Colonel Nicholson: If you had to operate on Saito, would you do your job or would you let him die? Would you prefer to see this battalion disintegrate in idleness? Would you have it said that our chaps can't do a proper job? Don't you realize how important it is to show these people that they can't
break us, in body or in spirit? Take a good look, Clipton. One day the war will be over, and I hope that the people who use this bridge in years to come will remember how it was built, and who built it. Not a gang of slaves, but soldiers! British soldiers, Clipton, even in captivity.
Major Clipton: Yes sir.
Colonel Nicholson: You're a fine doctor,
Clipton, but you've a lot to learn about the army.
Colonel Nicholson: It is quite understandable; it's a very natural reaction. But one day - in a week, a month, a year - on that day when, God willing, we all return to our homes again, you're going to feel very proud of what you have achieved here in the face of great adversity.

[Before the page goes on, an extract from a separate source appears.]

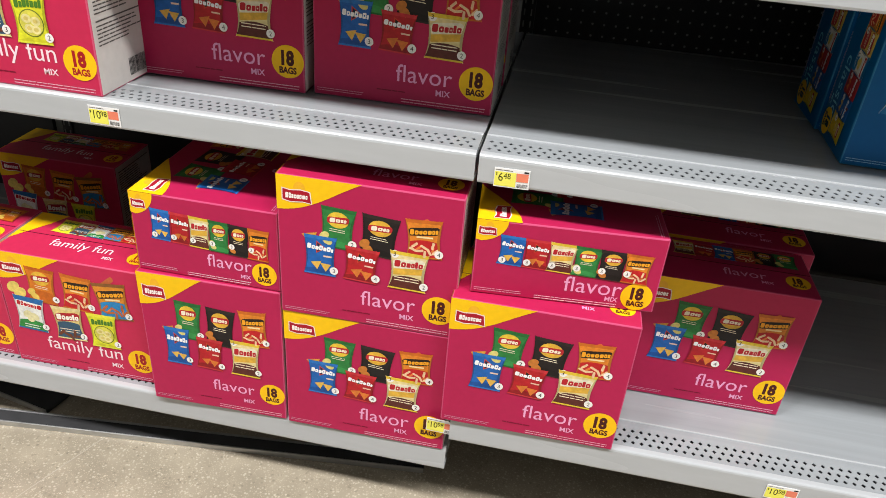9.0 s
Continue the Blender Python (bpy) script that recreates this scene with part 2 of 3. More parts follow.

What you have done should be, and I think will be, an example to all our countrymen, soldier and
civilian alike. You have survived with honor - that, and more - here in the wilderness. You have turned defeat into victory. I congratulate you. Well done.
Maj. Warden: [to Col. Green] Sir, it's most annoying. They say, in view of the time element, they don't think a few practice jumps would be worthwhile.
Major Shears: No?
Maj. Warden: No, they say if you make one jump, you've only got 50% chance of injury, two jumps, 80%, and three jumps, you're bound to catch a packet. The consensus
of opinion is that the most sensible thing for Major Shears to do is to go ahead and jump, and hope for the best.
Major Shears: With or without a parachute?
Maj. Warden: I belong to a rather rum group called Force 316. Our headquarters is up in the botanical gardens.
Commander Shears: Protecting rare plants from the enemy?
[after speaking with Nicholson and Saito, neither of whom will relent]
Major Clipton: Are they both mad? Or am I going mad? Or is it the sun?
Major Hughes: Jennings has a plan, sir. He seems to think...
Colonel Nicholson: Yes, I'm sure Jennings has a plan. But escape? Where, into this jungle? That fellow Saito was right: no need for barbed wire or fence, one chance in a hundred of survival. I'm sure a man of Commander Shears' experience will attest to that.
Commander
Shears: I'd say the odds against a successful escape are about 100 to one. But may I add another word, Colonel? The odds against survival in this camp are even worse.
Colonel Saito: Attention, English prisoners! Notice I do not say "English soldiers". From the moment you surrendered, you ceased to be soldiers. You will finish the bridge by the twelfth day of May. You will work under the direction of a Japanese engineer, Lieutenant Mioura. Time is short. All men will work. Your officers will work beside you. This is only just. For it is they who
betray you by surrender. Your shame is their dishonor. It is they who told you: "Better to live like a coolie than die like a hero." It is they who brought you here, not I. Therefore, they will join you in useful labor. That is all.